* _DIRECTION_
Repeat, exactly as written, every line from the one holding "Continue the Blender" through the one holding "for x, z, w, h". Leave out all other lines.

Scripts that build animated scenes

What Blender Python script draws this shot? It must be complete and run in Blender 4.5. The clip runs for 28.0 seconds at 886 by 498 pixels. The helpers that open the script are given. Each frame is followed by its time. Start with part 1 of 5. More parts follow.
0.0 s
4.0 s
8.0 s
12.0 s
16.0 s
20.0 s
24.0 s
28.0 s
---
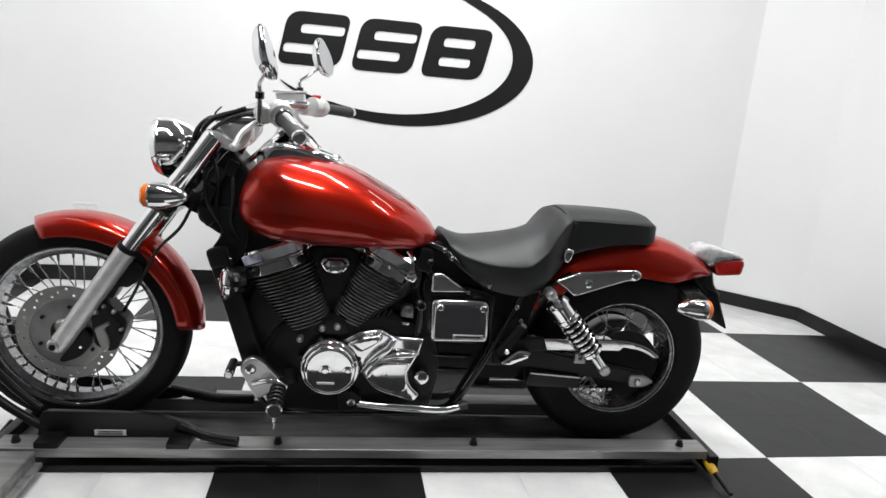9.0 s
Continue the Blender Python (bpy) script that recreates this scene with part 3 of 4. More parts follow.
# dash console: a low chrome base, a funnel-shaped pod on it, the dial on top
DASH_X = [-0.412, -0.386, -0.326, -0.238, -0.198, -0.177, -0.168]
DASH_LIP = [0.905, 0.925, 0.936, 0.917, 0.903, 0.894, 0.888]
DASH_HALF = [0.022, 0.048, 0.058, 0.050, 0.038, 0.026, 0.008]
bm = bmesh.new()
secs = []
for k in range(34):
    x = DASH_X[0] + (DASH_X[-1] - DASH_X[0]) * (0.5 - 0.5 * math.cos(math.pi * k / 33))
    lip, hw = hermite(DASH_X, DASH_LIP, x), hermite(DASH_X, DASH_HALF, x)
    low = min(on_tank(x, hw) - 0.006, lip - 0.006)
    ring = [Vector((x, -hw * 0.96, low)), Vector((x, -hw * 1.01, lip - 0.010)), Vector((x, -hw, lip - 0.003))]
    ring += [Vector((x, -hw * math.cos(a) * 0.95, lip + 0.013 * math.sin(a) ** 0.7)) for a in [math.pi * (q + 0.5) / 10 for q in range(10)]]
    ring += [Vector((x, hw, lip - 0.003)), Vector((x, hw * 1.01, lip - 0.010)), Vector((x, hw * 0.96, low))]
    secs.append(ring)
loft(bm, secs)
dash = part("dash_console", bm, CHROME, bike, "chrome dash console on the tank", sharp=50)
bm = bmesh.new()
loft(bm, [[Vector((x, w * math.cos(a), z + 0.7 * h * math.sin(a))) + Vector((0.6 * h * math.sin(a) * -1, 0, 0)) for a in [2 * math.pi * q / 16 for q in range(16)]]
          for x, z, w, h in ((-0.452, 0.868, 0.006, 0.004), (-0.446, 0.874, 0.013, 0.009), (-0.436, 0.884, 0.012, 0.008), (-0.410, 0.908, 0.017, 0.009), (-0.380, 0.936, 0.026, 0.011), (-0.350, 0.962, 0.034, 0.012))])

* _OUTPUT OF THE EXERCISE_
Continue the Blender Python (bpy) script that recreates this scene with part 3 of 4. More parts follow.
# dash console: a low chrome base, a funnel-shaped pod on it, the dial on top
DASH_X = [-0.412, -0.386, -0.326, -0.238, -0.198, -0.177, -0.168]
DASH_LIP = [0.905, 0.925, 0.936, 0.917, 0.903, 0.894, 0.888]
DASH_HALF = [0.022, 0.048, 0.058, 0.050, 0.038, 0.026, 0.008]
bm = bmesh.new()
secs = []
for k in range(34):
    x = DASH_X[0] + (DASH_X[-1] - DASH_X[0]) * (0.5 - 0.5 * math.cos(math.pi * k / 33))
    lip, hw = hermite(DASH_X, DASH_LIP, x), hermite(DASH_X, DASH_HALF, x)
    low = min(on_tank(x, hw) - 0.006, lip - 0.006)
    ring = [Vector((x, -hw * 0.96, low)), Vector((x, -hw * 1.01, lip - 0.010)), Vector((x, -hw, lip - 0.003))]
    ring += [Vector((x, -hw * math.cos(a) * 0.95, lip + 0.013 * math.sin(a) ** 0.7)) for a in [math.pi * (q + 0.5) / 10 for q in range(10)]]
    ring += [Vector((x, hw, lip - 0.003)), Vector((x, hw * 1.01, lip - 0.010)), Vector((x, hw * 0.96, low))]
    secs.append(ring)
loft(bm, secs)
dash = part("dash_console", bm, CHROME, bike, "chrome dash console on the tank", sharp=50)
bm = bmesh.new()
loft(bm, [[Vector((x, w * math.cos(a), z + 0.7 * h * math.sin(a))) + Vector((0.6 * h * math.sin(a) * -1, 0, 0)) for a in [2 * math.pi * q / 16 for q in range(16)]]
          for x, z, w, h in ((-0.452, 0.868, 0.006, 0.004), (-0.446, 0.874, 0.013, 0.009), (-0.436, 0.884, 0.012, 0.008), (-0.410, 0.908, 0.017, 0.009), (-0.380, 0.936, 0.026, 0.011), (-0.350, 0.962, 0.034, 0.012))])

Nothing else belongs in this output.